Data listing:
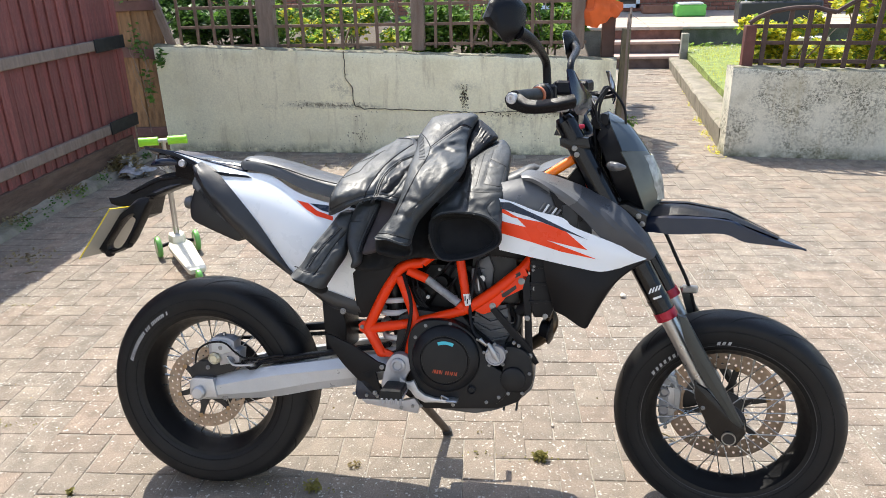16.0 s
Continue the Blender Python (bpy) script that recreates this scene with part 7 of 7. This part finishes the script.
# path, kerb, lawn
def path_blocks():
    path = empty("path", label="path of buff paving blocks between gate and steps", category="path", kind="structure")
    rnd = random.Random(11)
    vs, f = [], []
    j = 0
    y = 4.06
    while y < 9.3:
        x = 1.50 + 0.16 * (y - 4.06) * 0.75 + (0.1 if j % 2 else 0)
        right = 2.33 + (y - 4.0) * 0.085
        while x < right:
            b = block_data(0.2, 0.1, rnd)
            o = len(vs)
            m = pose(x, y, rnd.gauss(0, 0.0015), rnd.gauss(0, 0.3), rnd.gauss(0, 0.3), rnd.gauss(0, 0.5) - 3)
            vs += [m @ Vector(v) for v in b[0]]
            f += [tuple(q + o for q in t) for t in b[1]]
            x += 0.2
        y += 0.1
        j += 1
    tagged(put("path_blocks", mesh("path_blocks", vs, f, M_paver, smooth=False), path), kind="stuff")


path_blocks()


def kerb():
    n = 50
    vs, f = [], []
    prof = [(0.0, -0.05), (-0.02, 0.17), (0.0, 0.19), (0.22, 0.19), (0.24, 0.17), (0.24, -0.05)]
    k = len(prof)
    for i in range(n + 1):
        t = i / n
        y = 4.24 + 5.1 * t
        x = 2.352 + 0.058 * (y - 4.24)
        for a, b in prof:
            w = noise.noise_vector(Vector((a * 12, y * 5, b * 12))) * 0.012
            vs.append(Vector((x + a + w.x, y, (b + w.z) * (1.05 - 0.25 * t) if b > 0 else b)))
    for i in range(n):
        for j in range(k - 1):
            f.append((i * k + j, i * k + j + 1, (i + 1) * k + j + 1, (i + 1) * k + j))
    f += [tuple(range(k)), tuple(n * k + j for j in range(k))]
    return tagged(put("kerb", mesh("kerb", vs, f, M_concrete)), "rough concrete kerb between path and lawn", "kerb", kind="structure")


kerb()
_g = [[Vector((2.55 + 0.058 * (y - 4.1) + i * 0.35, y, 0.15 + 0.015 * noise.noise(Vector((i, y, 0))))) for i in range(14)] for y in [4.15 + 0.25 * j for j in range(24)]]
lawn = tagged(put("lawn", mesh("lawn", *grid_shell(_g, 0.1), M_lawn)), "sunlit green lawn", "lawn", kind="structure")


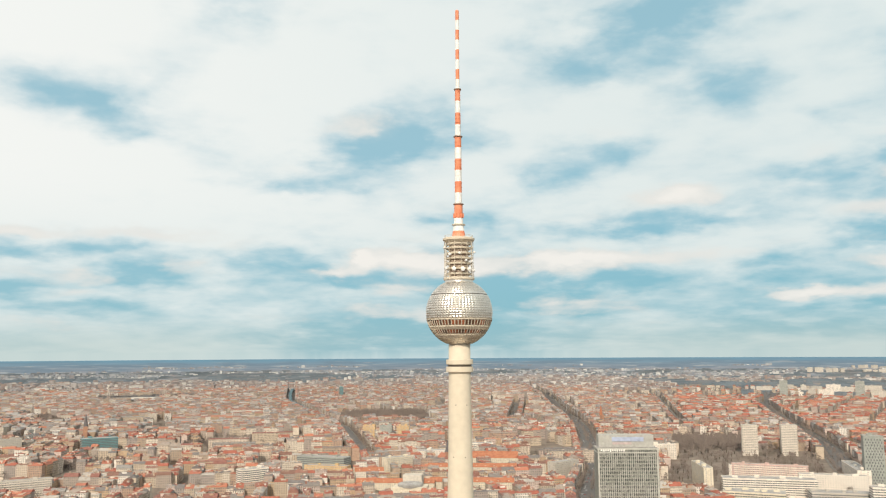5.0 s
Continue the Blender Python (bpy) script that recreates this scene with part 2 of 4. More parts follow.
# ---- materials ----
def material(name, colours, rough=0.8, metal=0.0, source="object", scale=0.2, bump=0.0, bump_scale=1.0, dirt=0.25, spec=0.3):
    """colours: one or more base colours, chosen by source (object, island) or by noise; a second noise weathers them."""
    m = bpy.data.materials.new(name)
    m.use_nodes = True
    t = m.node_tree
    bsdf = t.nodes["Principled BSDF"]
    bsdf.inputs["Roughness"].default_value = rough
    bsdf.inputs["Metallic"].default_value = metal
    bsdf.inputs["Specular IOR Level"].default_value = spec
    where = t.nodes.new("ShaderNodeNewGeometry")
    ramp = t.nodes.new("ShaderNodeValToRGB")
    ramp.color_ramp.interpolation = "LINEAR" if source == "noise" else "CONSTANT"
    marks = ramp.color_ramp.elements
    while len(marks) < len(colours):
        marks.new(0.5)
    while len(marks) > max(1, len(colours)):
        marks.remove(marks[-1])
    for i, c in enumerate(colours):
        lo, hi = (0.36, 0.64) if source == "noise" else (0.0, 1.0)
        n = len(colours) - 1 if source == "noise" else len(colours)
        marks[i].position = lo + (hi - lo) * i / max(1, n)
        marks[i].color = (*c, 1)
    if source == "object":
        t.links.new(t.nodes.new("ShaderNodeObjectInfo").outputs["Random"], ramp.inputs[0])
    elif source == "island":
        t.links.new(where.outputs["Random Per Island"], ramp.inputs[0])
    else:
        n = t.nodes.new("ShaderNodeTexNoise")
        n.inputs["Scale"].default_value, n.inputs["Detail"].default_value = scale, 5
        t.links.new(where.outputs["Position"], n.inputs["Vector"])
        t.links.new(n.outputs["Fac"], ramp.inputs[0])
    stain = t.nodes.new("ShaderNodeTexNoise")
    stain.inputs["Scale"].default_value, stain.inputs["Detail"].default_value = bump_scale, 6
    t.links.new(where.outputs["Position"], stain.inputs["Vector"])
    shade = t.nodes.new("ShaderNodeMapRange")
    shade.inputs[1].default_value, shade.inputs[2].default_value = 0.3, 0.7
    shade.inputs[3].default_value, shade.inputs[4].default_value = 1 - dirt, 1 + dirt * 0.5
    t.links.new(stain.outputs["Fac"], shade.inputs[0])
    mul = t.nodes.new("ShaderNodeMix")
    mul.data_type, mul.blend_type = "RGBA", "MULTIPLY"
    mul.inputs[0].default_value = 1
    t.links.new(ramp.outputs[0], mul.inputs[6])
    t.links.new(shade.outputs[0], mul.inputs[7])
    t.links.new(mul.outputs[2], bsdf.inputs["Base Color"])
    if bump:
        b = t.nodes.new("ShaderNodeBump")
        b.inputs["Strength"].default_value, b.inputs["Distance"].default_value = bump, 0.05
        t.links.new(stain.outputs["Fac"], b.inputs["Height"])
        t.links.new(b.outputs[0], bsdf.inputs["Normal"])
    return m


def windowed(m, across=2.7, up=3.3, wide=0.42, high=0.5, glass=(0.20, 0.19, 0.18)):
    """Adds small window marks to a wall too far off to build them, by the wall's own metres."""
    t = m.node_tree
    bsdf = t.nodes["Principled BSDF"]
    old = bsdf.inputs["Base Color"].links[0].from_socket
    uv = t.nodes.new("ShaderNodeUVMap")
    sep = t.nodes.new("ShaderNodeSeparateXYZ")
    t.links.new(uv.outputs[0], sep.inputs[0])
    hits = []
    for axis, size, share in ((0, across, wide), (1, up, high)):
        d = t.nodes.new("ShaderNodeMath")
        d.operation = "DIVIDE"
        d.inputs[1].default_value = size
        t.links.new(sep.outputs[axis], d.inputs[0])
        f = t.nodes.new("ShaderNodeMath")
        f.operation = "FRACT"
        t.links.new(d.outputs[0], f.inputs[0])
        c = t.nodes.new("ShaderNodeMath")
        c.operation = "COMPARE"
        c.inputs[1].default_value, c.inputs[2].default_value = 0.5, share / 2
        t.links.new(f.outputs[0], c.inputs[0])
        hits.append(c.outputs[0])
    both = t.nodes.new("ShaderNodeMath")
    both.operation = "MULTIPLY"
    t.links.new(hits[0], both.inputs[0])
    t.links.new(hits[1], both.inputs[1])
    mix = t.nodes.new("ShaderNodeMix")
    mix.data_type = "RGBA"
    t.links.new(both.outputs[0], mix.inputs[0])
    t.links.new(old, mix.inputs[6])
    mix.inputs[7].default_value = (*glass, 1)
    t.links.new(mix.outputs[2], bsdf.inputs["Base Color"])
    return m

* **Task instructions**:
Each line holding "Python" must be found and copied.

* **Result of the task**:
Continue the Blender Python (bpy) script that recreates this scene with part 7 of 7. This part finishes the script.
Continue the Blender Python (bpy) script that recreates this scene with part 2 of 4. More parts follow.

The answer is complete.